From the customer's perspective, transparency and control are paramount. Provide plain-language explanations of what is recorded, why it is stored, and how long it will be kept. Offer easy mechanisms for customers to request data deletion, view the data held about them, or withdraw consent for future recordings. Ensure the process is frictionless and supported by responsive privacy inquiries. When customers exercise rights, confirm actions promptly and document outcomes. Consider offering a privacy preferences center where users can customize their sharing settings across channels. This builds trust and demonstrates that privacy is a tangible priority in every interaction.
In day-to-day operations, automate routine privacy tasks to reduce human error.

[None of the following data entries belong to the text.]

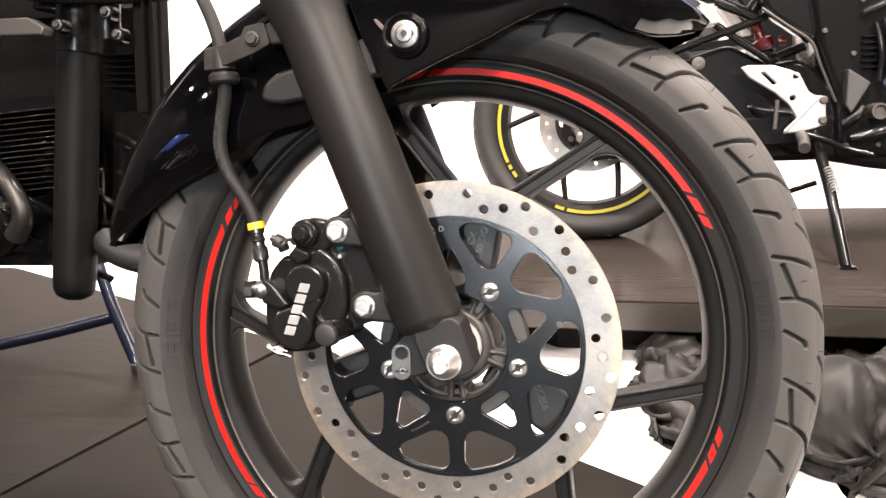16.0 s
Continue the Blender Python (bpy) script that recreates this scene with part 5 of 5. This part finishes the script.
def cloth_mesh():
    """A thin sheet, too large for its patch of floor, let fall over a few soft lumps so that it creases."""
    n, m, step = 90, 64, 0.0175
    gi, gj = np.meshgrid(np.arange(n), np.arange(m), indexing="ij")
    u, v = gi / (n - 1), gj / (m - 1)
    p = np.zeros((n, m, 3))
    p[..., 0] = 0.21 + 0.86 * u
    p[..., 1] = 0.52 - 0.36 * u + (0.34 + 0.22 * u) * v
    rng = np.random.default_rng(5)
    for _ in range(26):
        kx, ky, ph = rng.uniform(-34, 34), rng.uniform(-34, 34), rng.uniform(0, 6.3)
        p[..., 2] += 0.011 * np.sin(kx * p[..., 0] + ky * p[..., 1] + ph)
    p[..., 2] = np.abs(p[..., 2]) * 1.6 + 0.10 * np.minimum(1, 3 * u)
    lumps = [(0.28, 0.66, 0.0, 0.035), (0.36, 0.60, 0.0, 0.04)]
    for _ in range(34):
        lx = rng.uniform(0.42, 1.05)
        lumps.append((lx, rng.uniform(0.50 - 0.40 * (lx - 0.2), 0.80), rng.uniform(0.0, 0.085), rng.uniform(0.018, 0.042)))
    vel = np.zeros_like(p)
    pairs = []
    for axis, skip, rest, k in ((0, 1, step, 1.0), (1, 1, step, 1.0), (0, 2, 2 * step, 0.25), (1, 2, 2 * step, 0.25), (0, 4, 4 * step, 0.06), (1, 4, 4 * step, 0.06)):
        size = (n, m)[axis]
        for start in range(2 * skip):
            a = np.array([q for q in range(size - skip) if q % (2 * skip) == start])
            if len(a):
                pairs.append((axis, a, a + skip, rest, k))
    for tick in range(100):
        vel[..., 2] -= 0.0016
        vel *= 0.93
        old = p.copy()
        p += vel
        for _ in range(4):
            for axis, a, b, rest, k in pairs:
                pa, pb = (p[a], p[b]) if axis == 0 else (p[:, a], p[:, b])
                d = pb - pa
                ln = np.linalg.norm(d, axis=-1, keepdims=True) + 1e-9
                c = d * (0.5 * k * (ln - rest) / ln)
                if axis == 0:
                    p[a] += c
                    p[b] -= c
                else:
                    p[:, a] += c
                    p[:, b] -= c
            for cx, cy, cz, r in lumps:
                d = p - np.array((cx, cy, cz))
                ln = np.linalg.norm(d, axis=-1, keepdims=True) + 1e-9
                p += np.where(ln < r, d / ln * (r - ln), 0)
            p[..., 2] = np.maximum(p[..., 2], -0.018)
            # hemmed in by the plinth, the deck and the sheet's own weight
            p[..., 0] = np.clip(p[..., 0], 0.205, 1.10)
            p[..., 1] = np.clip(p[..., 1], 0.50 - 0.40 * (p[..., 0] - 0.2), 0.88 - 0.05 * p[..., 0])
        vel = p - old
        vel[p[..., 2] < -0.0175] *= 0.4
    # a finer sheet through the settled one, with small creases
    for _ in range(2):
        for axis in (0, 1):
            mid = (np.take(p, range(p.shape[axis] - 1), axis) + np.take(p, range(1, p.shape[axis]), axis)) / 2
            size = p.shape[axis] + mid.shape[axis]
            q = np.zeros((size, p.shape[1], 3) if axis == 0 else (p.shape[0], size, 3))
            if axis == 0:
                q[0::2], q[1::2] = p, mid
                q[2:-2:2] = 0.5 * q[2:-2:2] + 0.25 * (q[1:-3:2] + q[3:-1:2])
            else:
                q[:, 0::2], q[:, 1::2] = p, mid
                q[:, 2:-2:2] = 0.5 * q[:, 2:-2:2] + 0.25 * (q[:, 1:-3:2] + q[:, 3:-1:2])
            p = q
    n, m = p.shape[:2]
    nrm = np.cross(np.gradient(p, axis=0), np.gradient(p, axis=1))
    nrm /= np.linalg.norm(nrm, axis=-1, keepdims=True) + 1e-9
    verts = []
    for i in range(n):
        for j in range(m):
            c = Vector((i * 0.0044, j * 0.0044, 0))
            bend = Vector((noise.noise(c * 7), noise.noise(c * 7 + Vector((5, 2, 0))), 0))
            g = Vector((c.x * 1.5 + c.y * 0.9, c.y * 0.32 - c.x * 0.2, 0))
            d = 0.040 * (1 - abs(noise.noise(g * 8 + bend * 1.0))) ** 3.5 + 0.016 * (1 - abs(noise.noise(g * 17 + bend * 1.5))) ** 3.5 + 0.004 * (1 - abs(noise.noise(c * 30 + bend * 2.2))) ** 4 - 0.012
            w = p[i, j] + nrm[i, j] * d
            verts.append((w[0], w[1], max(w[2], -0.019)))
    bm = bmesh.new()
    grid = [bm.verts.new(w) for w in verts]
    for i in range(n - 1):
        for j in range(m - 1):
            bm.faces.new((grid[i * m + j], grid[(i + 1) * m + j], grid[(i + 1) * m + j + 1], grid[i * m + j + 1]))
    return bm


tagged(part("dust_cover", cloth_mesh(), CLOTH, angle=180), "crumpled charcoal cloth cover lying on the floor", "cloth")

stand1 = thing("paddock_stand", "blue-black tubular paddock stand on the plank floor", "stand")
part("upright", tube([(-0.80, 0.76, 0.24), (-0.755, 0.735, 0.11), (-0.700, 0.705, 0.004)], 0.011, 14, 3), STANDP, stand1)
part("cross_tube", tube([(-0.758, 0.738, 0.092), (-0.90, 0.745, 0.055), (-1.10, 0.75, 0.010)], 0.011, 14, 3), STANDP, stand1)
part("foot_cap", turned([(0.0001, 0), (0.013, 0), (0.014, 0.004), (0.014, 0.016), (0.011, 0.018)], (-0.700, 0.705, -0.001), (0, 0, 1), 20), PLASTIC, stand1)
part("far_leg", tube([(-1.10, 0.75, 0.010), (-1.06, 0.76, 0.12), (-1.02, 0.77, 0.26)], 0.011, 14, 3), STANDP, stand1)
part("top_rail", tube([(-0.80, 0.76, 0.24), (-0.91, 0.765, 0.255), (-1.02, 0.77, 0.26)], 0.011, 14, 3), STANDP, stand1)
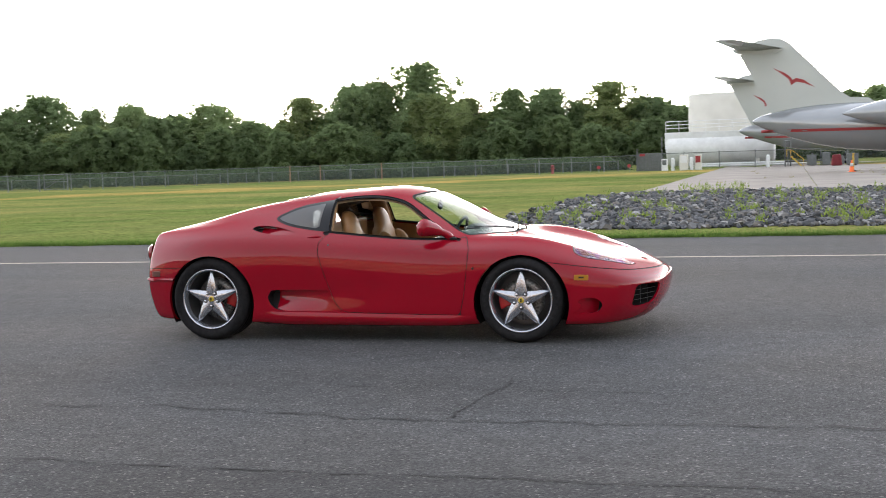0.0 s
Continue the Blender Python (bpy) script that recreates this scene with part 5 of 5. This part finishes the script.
for lo, hi in ((0, 1), (2, 3)):
    for k in (0, 1):
        bm.faces.new((v[lo][k], v[lo][k + 1], v[hi][k + 1], v[hi][k]))
for a, b in ((0, 2), (1, 3)):
    for k in (0, 1):
        bm.faces.new((v[a][k], v[a][k + 1], v[b][k + 1], v[b][k]))
for k in (0, 2):
    bm.faces.new((v[0][k], v[1][k], v[3][k], v[2][k]))
bmesh.ops.recalc_face_normals(bm, faces=bm.faces)
part("roof", bm, SIDING, hangar, "low-pitched grey steel roof")
part("gutter", slab(bmesh.new(), on_side, -.2, SL + .2, EAVE - .22, EAVE + .04, .0, .22), TRIM, hangar, "dark gutter along the eave")
for s in (.12, 4.1, 14.85, 23.75, 32.75, SL - .1):
    part("downpipe", slab(bmesh.new(), on_side, s - .09, s + .09, 0, EAVE - .2, .05, .17), PIPE_GREY, hangar, "grey vertical downpipe")
part("corner_bay", slab(bmesh.new(), on_side, .0, 2.1, EAVE - .05, EAVE + .25, -.2, .26), TRIM, hangar, "raised dark parapet at the corner")
part("vent_strip", slab(bmesh.new(), on_side, 2.1, 2.2, 6.9, 8.6, .05, .1), SIDING, hangar)
# sliding doors, the last leaves set deeper
leaves = ((DOOR_L - .1, 26.0, .34), (25.9, 21.2, .46), (21.0, 17.2, .20), (17.2, 13.3, .20), (13.3, 9.5, .20), (9.5, 6.05, .20))
for k, (s0, s1, deep) in enumerate(leaves):
    leaf = part("sliding_door", slab(bmesh.new(), on_front, s1 + .04, s0 - .04, -.78, DOOR_TOP - .28, -deep - .12, -deep), DOOR_PAINT, hangar, "tall grey sliding door leaf")
    c = (s0 + s1) / 2 + (.4 if k < 2 else 0)
    part("door_window", slab(bmesh.new(), on_front, c - .55, c + .55, .80, 1.5, -deep + .004, -deep + .02), DARK, leaf, "small dark window")
# grey strips added in place of the dark gaps beside the door leaves
for s0, s1 in ((DOOR_L, DOOR_L - .45), (26.2, 25.7), (21.5, 20.8)):
    part("door_post", slab(bmesh.new(), on_front, s1, s0, -.78, DOOR_TOP - .25, -.16, -.06), PIPE_GREY, hangar, "grey strip in place of the dark gap beside a door leaf")
part("door_track", slab(bmesh.new(), on_front, DOOR_R - .2, DOOR_L + .2, DOOR_TOP - .16, DOOR_TOP + .06, .0, .12), PIPE_GREY, hangar, "grey door track")
# black sheet stands in for the shade inside the hangar
part("hangar_dark", slab(bmesh.new(), on_front, DOOR_R, DOOR_L, -.8, DOOR_TOP, -1.2, -1.1), DARK, hangar, "black sheet for the unlit inside behind the doors")
for s in (8.1, 20.9, 32.5):
    part("wall_lamp", slab(bmesh.new(), on_front, s - .12, s + .12, 6.9, 7.05, .0, .25), BLACK, hangar, "small dark wall lamp")
part("wall_lamp", slab(bmesh.new(), on_front, 33.4, 33.75, 5.0, 5.25, .0, .4), BLACK, hangar)
part("wall_lamp", slab(bmesh.new(), on_side, .82, 1.1, 4.95, 5.2, .05, .4), BLACK, hangar)
part("lamp_arm", slab(bmesh.new(), on_side, .95, 1.1, 4.4, 4.9, .05, .3), BLACK, hangar)
part("wall_lamp", slab(bmesh.new(), on_side, 7.6, 7.9, 6.52, 6.68, .05, .3), TRIM, hangar)
for s in (32.6, 5.0):
    part("bollard", slab(bmesh.new(), on_front, s - .2, s + .2, -.8, 1.1, .5, .9), WHITE, hangar, "white bollard")
annex = part("annex", slab(bmesh.new(), on_front, FL, FL + 3.3, -.9, 3.2, -6, -.2), FRONT_PAINT, hangar, "low lean-to annex")
part("annex_roof", slab(bmesh.new(), on_front, FL - .1, FL + 3.6, 3.2, 3.4, -6.2, .1), TRIM, hangar)
for k in range(2):
    for j in range(2):
        part("annex_window", slab(bmesh.new(), on_front, FL + .6 + k * 1.2, FL + 1.6 + k * 1.2, .5 + j * 1.0, 1.3 + j * 1.0, -.19, -.15), DARK, hangar, "dark office window")
lad = part("ladder", tubes((on_side(30.0, 2.3, .45), on_side(30.0, 10.0, .45), .05), (on_side(30.75, 2.3, .45), on_side(30.75, 10.0, .45), .05), *[(on_side(30.0, z, .45), on_side(30.75, z, .45), .03) for z in np.arange(2.5, 9.9, .32)], sides=5), LADDER_RED, hangar, "rusty red wall ladder")
part("ladder_hoop", tubes(*[(on_side(29.7, z, .5), on_side(31.1, z, .5), .045) for z in (2.6, 4.2, 4.9, 5.9, 6.8, 7.9, 9.0)], sides=5), LADDER_RED, lad)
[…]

Configure systems to apply consistent redaction rules across all channels, including voice, chat, and email. Schedule automated retention cleanups that respect legal obligations while minimizing unnecessary data. Use synthetic data for training and testing when possible to avoid exposing real customer details in development environments. Monitor and log all processing activities to support audits and incident responses. Establish an escalation protocol for any suspected data leaks or misconfigurations, with defined roles and comms plans to keep stakeholders informed.
Continuous improvement is central to sustainable privacy protection. Collect anonymized feedback from customers about their comfort levels with recordings and the clarity of privacy notices. Analyze metrics such as redaction accuracy, retention compliance, and access control effectiveness to identify gaps. Use those insights to adjust policies, update workflows, and retrain agents as needed. Regularly test incident response capabilities, including breach simulations and recovery drills, to reduce incident impact. Maintain an evolving playbook that captures lessons learned and outlines concrete steps for future enhancements, ensuring privacy remains a core business capability rather than a compliance checkbox.
Finally, balance privacy with performance to keep customer support effective. Recognize that some calls require richer context to resolve complex issues, and implement safeguards that protect privacy without unduly sacrificing service quality. Craft fallback procedures, such as using consent-based recording for high-stakes interactions or offering customers the option to proceed without recording. Invest in user experience improvements that reduce dependence on detailed transcripts, such as better self-service tools and proactive issue detection. By integrating thoughtful privacy controls with strong customer service principles, organizations can sustain trust while maintaining operational excellence.